Provided data:
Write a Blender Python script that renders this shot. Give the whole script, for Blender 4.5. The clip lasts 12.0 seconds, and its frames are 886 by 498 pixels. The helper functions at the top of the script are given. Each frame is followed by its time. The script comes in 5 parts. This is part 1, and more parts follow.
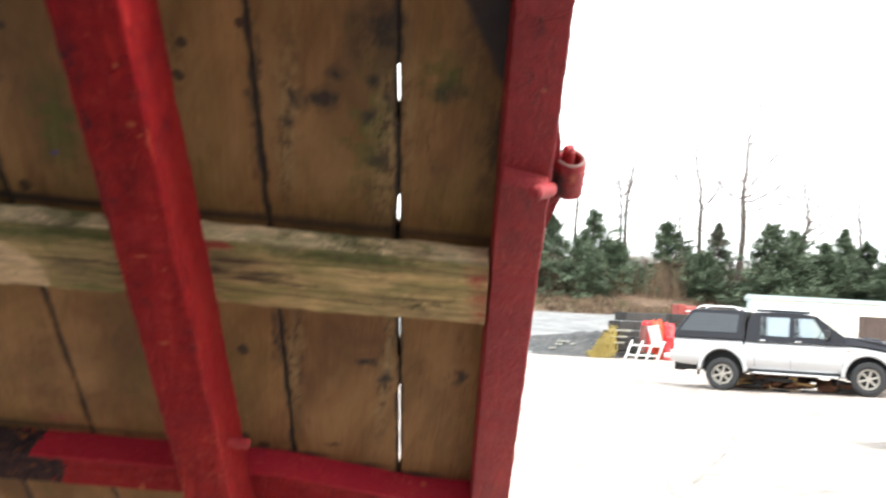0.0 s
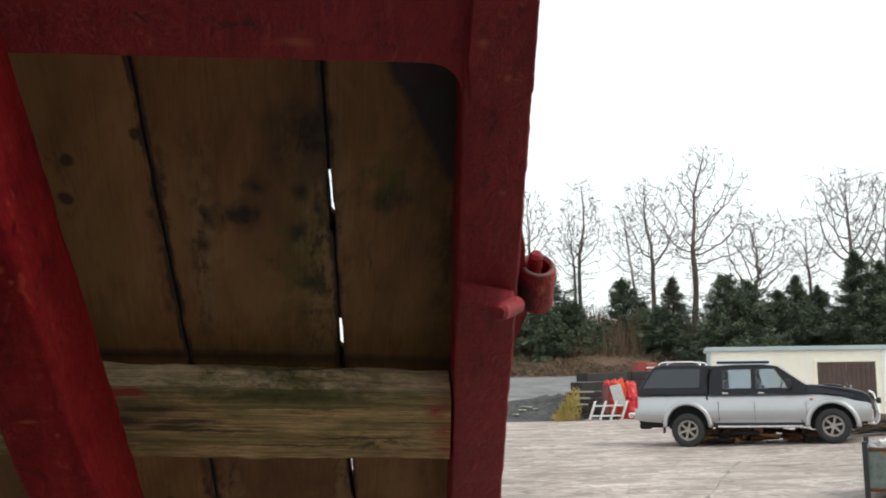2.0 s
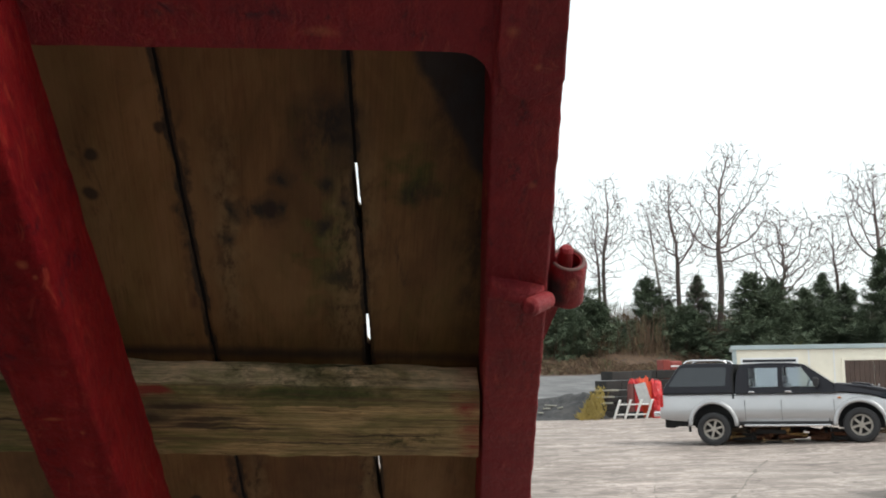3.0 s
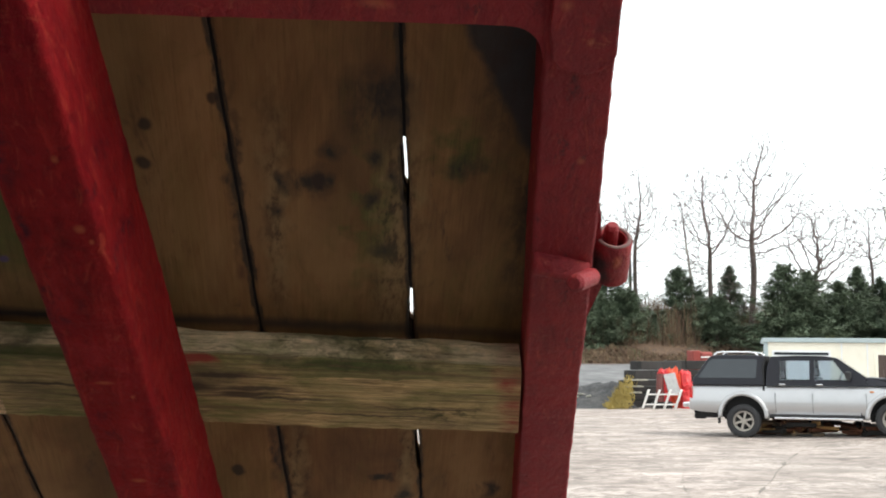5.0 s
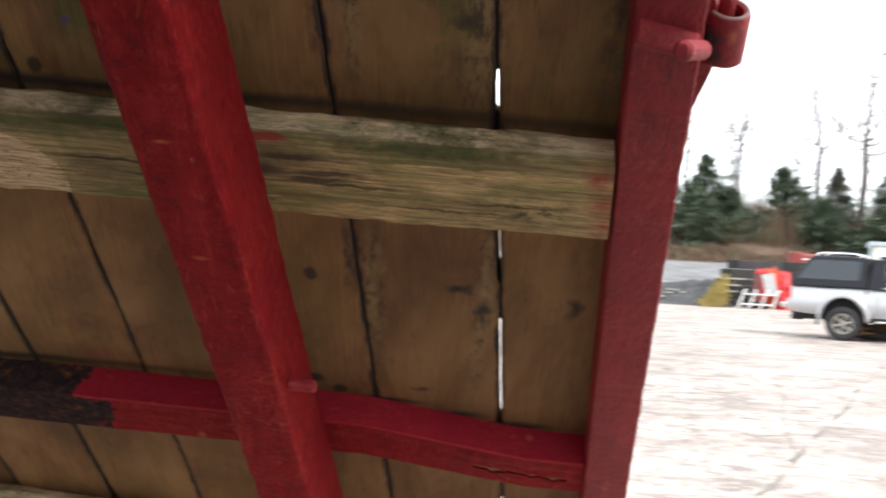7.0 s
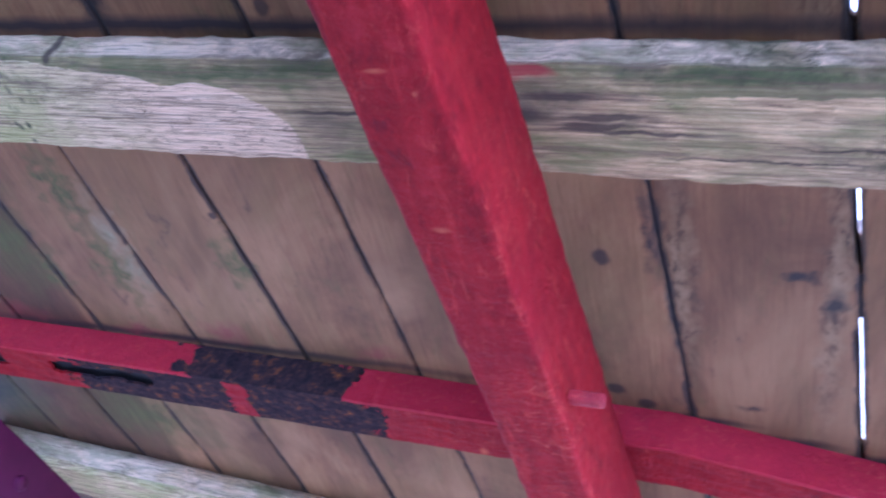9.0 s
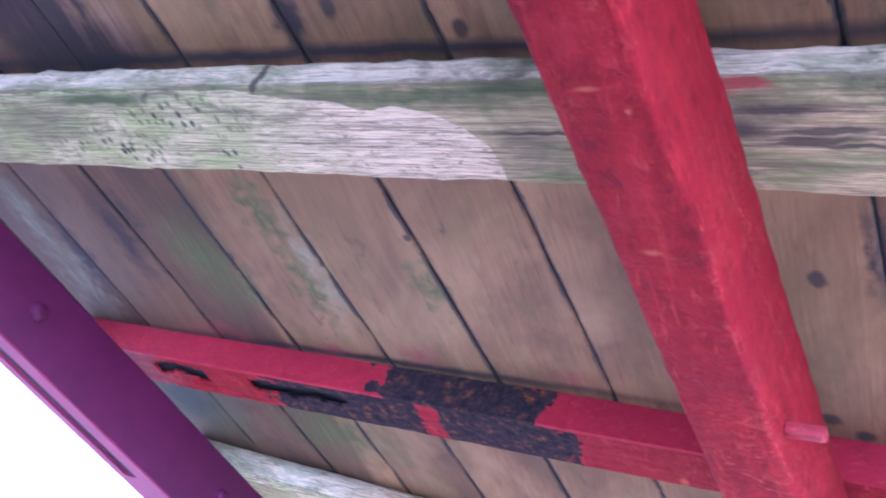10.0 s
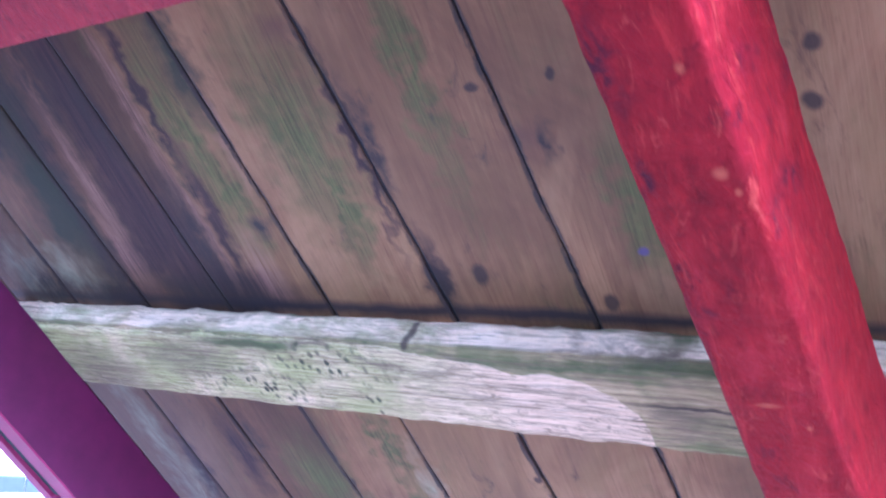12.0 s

Task to carry out: Copy every line above word for word and exclude the pictures.

Right answer:
Write a Blender Python script that renders this shot. Give the whole script, for Blender 4.5. The clip lasts 12.0 seconds, and its frames are 886 by 498 pixels. The helper functions at the top of the script are given. Each frame is followed by its time. The script comes in 5 parts. This is part 1, and more parts follow.
0.0 s
2.0 s
3.0 s
5.0 s
7.0 s
9.0 s
10.0 s
12.0 s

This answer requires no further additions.